**SET EXERCISE**: Restate verbatim the lines between the one holding "for key, value" and the one holding "scene.view_settings.keyframe_insert(path, frame=frame(t))", both included, and no others.

**EXCERPTED RECORDS**:

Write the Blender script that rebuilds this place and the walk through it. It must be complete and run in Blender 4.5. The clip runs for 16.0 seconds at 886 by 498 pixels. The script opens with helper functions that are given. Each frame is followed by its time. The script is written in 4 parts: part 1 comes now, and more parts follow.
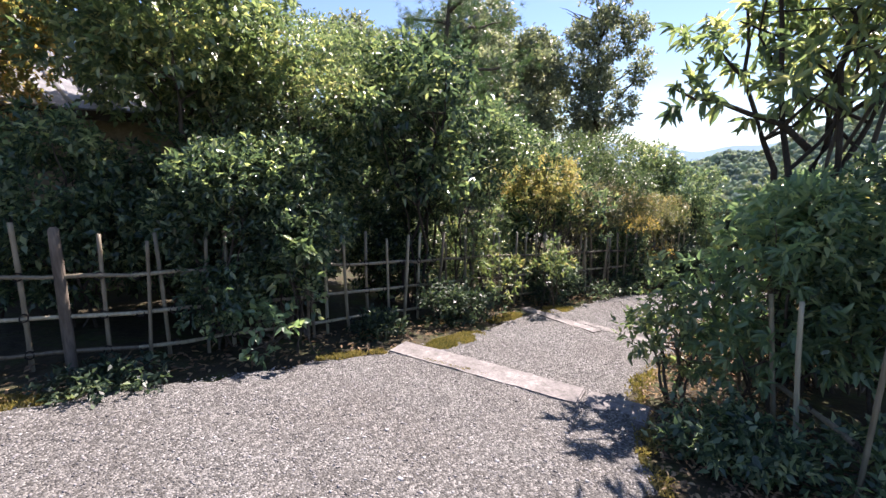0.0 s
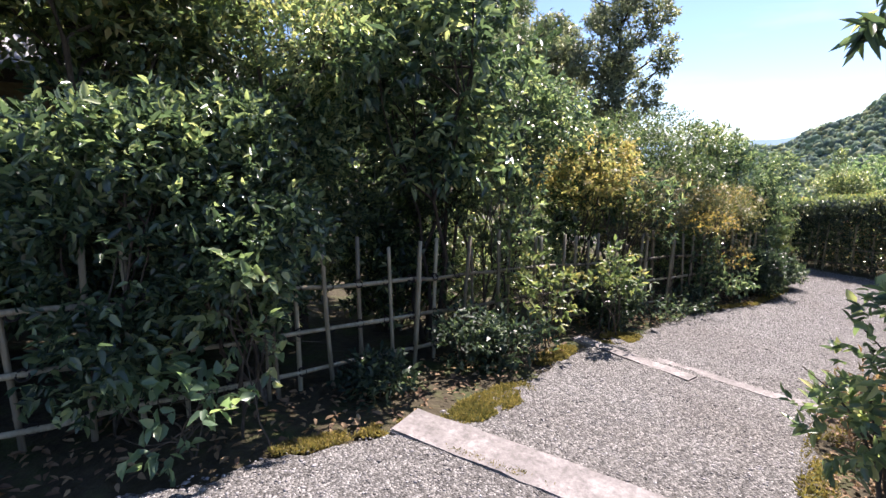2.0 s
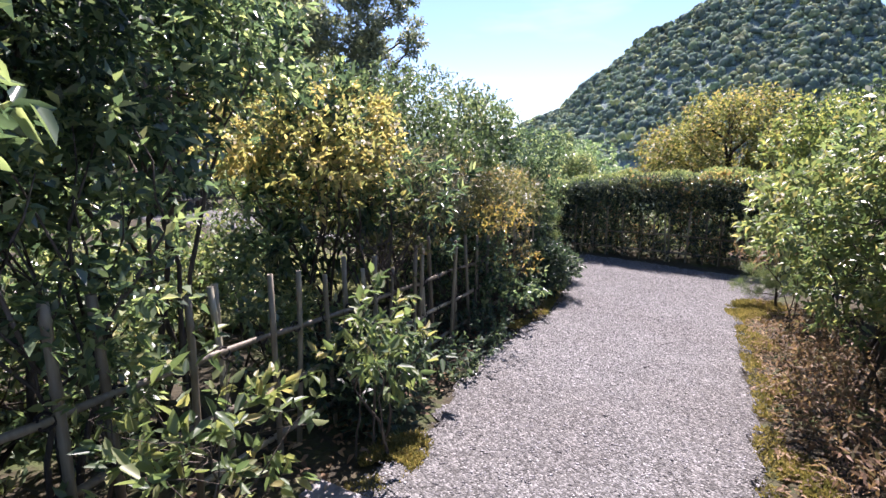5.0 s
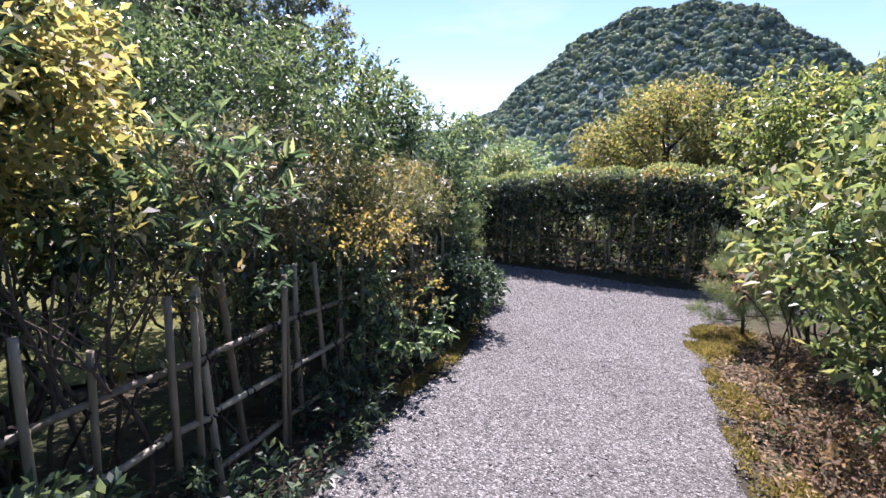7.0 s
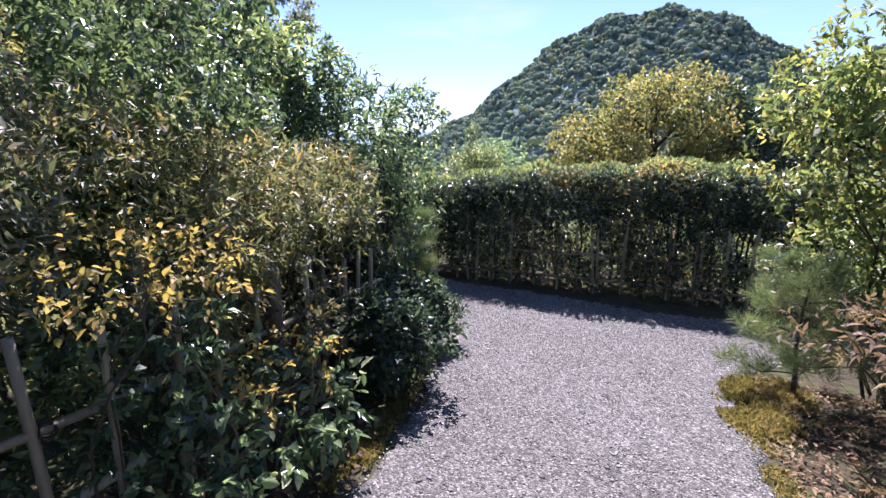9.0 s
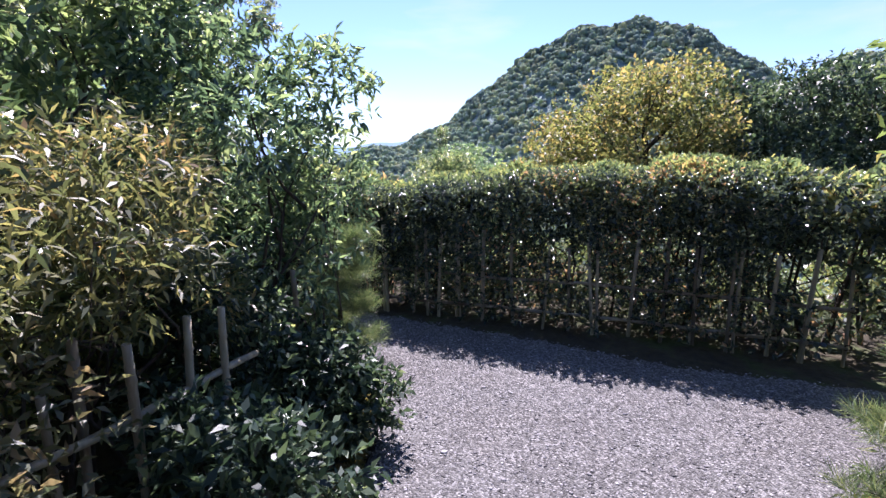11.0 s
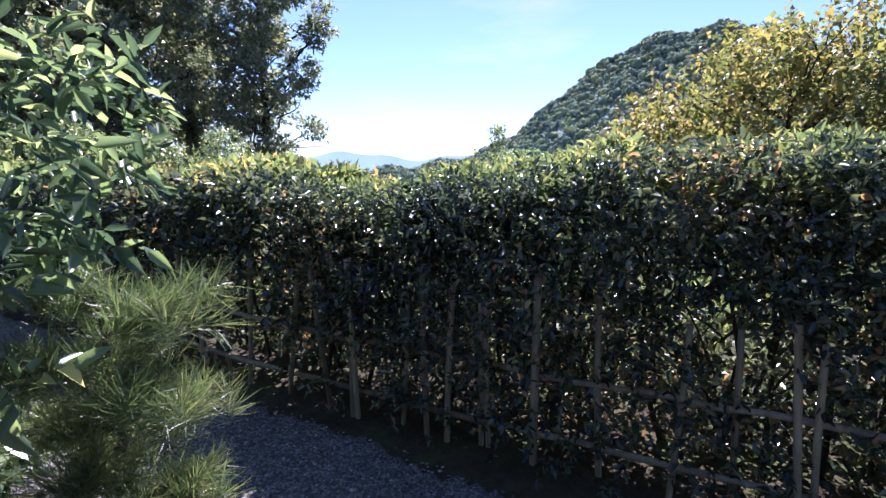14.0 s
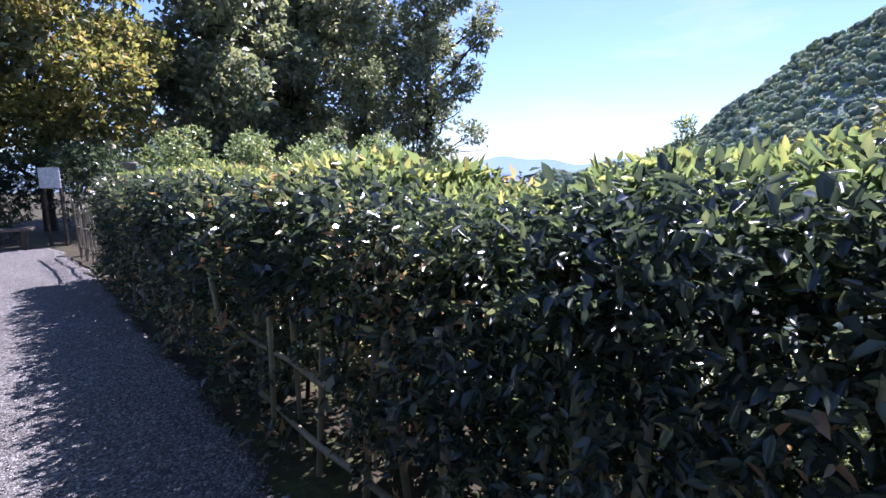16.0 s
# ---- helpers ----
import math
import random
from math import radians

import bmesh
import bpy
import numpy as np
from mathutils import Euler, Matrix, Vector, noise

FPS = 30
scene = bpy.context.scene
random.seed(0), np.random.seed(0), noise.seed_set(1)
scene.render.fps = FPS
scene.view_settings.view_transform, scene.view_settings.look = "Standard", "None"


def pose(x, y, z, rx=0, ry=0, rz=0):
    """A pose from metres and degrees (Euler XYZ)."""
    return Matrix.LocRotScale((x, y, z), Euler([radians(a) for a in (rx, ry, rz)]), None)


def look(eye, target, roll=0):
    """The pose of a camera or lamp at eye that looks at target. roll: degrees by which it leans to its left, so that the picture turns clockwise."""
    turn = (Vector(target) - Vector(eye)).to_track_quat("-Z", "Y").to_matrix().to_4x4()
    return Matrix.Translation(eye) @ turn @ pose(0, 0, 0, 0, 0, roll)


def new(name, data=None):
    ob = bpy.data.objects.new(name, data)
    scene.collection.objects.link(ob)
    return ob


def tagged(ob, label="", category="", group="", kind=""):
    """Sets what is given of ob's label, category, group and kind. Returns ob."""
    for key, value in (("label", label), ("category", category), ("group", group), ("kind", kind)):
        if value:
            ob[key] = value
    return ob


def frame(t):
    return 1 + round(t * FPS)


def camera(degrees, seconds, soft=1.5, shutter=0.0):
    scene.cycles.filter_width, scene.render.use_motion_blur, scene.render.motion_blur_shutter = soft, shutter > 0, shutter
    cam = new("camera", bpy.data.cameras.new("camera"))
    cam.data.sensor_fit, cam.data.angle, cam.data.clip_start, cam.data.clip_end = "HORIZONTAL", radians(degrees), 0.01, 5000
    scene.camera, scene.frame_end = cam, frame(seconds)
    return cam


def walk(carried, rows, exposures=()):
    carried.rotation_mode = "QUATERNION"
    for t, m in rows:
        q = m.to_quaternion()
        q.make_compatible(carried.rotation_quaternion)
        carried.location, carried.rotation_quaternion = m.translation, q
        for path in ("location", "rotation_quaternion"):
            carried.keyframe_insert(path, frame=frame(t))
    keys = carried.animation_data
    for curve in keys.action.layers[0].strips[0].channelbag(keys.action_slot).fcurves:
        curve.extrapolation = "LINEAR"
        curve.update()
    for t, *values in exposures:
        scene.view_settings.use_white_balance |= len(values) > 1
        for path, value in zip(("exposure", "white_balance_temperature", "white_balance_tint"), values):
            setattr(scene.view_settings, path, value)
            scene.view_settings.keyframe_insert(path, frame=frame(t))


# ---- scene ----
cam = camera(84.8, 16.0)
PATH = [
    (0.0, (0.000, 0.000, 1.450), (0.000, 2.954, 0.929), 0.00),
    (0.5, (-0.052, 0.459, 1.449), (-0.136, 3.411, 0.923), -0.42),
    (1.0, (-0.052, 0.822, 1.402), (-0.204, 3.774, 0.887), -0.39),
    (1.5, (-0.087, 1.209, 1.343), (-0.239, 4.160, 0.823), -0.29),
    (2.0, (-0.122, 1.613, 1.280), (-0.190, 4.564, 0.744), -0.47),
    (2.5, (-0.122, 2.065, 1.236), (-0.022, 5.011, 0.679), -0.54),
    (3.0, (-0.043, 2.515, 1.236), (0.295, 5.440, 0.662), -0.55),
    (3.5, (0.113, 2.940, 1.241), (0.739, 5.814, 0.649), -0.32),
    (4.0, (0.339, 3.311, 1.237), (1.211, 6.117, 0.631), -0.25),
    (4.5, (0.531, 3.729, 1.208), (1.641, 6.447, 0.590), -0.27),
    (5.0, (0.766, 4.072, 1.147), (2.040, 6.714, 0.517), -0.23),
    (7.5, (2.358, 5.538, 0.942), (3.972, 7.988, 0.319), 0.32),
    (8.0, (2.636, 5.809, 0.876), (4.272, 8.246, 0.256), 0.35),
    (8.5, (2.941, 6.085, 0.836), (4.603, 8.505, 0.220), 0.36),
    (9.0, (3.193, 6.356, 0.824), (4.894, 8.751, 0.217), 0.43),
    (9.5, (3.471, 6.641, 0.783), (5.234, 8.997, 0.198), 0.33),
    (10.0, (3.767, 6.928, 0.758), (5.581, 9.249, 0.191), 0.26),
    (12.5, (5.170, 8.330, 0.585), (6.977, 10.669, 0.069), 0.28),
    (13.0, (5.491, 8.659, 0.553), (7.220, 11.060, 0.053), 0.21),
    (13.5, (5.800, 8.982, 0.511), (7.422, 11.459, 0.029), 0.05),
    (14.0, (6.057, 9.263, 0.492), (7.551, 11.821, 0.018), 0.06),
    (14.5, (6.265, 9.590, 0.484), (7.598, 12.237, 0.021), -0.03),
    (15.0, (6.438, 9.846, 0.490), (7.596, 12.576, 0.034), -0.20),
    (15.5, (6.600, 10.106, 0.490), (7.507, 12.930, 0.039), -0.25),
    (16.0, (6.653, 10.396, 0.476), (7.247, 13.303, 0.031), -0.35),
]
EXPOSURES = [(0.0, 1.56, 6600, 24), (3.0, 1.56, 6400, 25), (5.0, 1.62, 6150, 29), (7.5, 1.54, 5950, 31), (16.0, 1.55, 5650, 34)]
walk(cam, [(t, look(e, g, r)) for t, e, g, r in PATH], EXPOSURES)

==

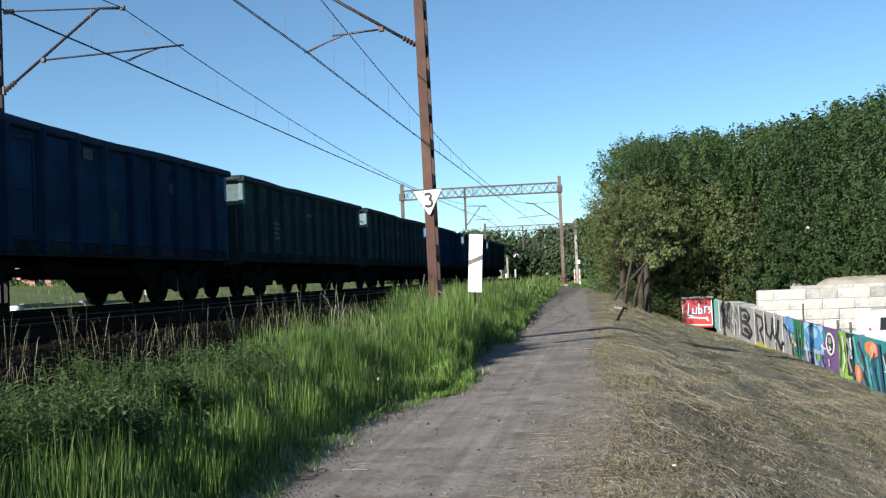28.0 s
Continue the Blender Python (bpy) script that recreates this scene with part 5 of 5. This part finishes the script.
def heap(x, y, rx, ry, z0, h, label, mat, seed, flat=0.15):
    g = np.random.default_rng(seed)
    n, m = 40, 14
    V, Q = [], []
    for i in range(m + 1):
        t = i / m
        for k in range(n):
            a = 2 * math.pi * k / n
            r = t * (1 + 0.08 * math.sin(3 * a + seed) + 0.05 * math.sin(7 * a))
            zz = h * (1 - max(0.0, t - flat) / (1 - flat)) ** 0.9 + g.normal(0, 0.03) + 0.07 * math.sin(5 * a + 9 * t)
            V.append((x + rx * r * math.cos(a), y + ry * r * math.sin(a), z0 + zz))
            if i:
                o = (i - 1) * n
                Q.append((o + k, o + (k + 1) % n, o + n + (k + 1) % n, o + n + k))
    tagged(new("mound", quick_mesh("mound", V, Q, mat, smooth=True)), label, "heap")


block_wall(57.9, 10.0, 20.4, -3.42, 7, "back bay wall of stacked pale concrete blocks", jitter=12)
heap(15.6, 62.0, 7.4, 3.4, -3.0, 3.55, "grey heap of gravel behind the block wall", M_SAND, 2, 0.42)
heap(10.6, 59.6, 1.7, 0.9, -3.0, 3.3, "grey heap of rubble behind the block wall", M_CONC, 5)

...

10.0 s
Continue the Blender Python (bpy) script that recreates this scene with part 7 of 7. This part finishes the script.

**ANSWER IN FULL**:
    for key, value in (("label", label), ("category", category), ("group", group), ("kind", kind)):
        if value:
            ob[key] = value
    return ob


def frame(t):
    return 1 + round(t * FPS)


def camera(degrees, seconds, soft=1.5, shutter=0.0):
    scene.cycles.filter_width, scene.render.use_motion_blur, scene.render.motion_blur_shutter = soft, shutter > 0, shutter
    cam = new("camera", bpy.data.cameras.new("camera"))
    cam.data.sensor_fit, cam.data.angle, cam.data.clip_start, cam.data.clip_end = "HORIZONTAL", radians(degrees), 0.01, 5000
    scene.camera, scene.frame_end = cam, frame(seconds)
    return cam


def walk(carried, rows, exposures=()):
    carried.rotation_mode = "QUATERNION"
    for t, m in rows:
        q = m.to_quaternion()
        q.make_compatible(carried.rotation_quaternion)
        carried.location, carried.rotation_quaternion = m.translation, q
        for path in ("location", "rotation_quaternion"):
            carried.keyframe_insert(path, frame=frame(t))
    keys = carried.animation_data
    for curve in keys.action.layers[0].strips[0].channelbag(keys.action_slot).fcurves:
        curve.extrapolation = "LINEAR"
        curve.update()
    for t, *values in exposures:
        scene.view_settings.use_white_balance |= len(values) > 1
        for path, value in zip(("exposure", "white_balance_temperature", "white_balance_tint"), values):
            setattr(scene.view_settings, path, value)
            scene.view_settings.keyframe_insert(path, frame=frame(t))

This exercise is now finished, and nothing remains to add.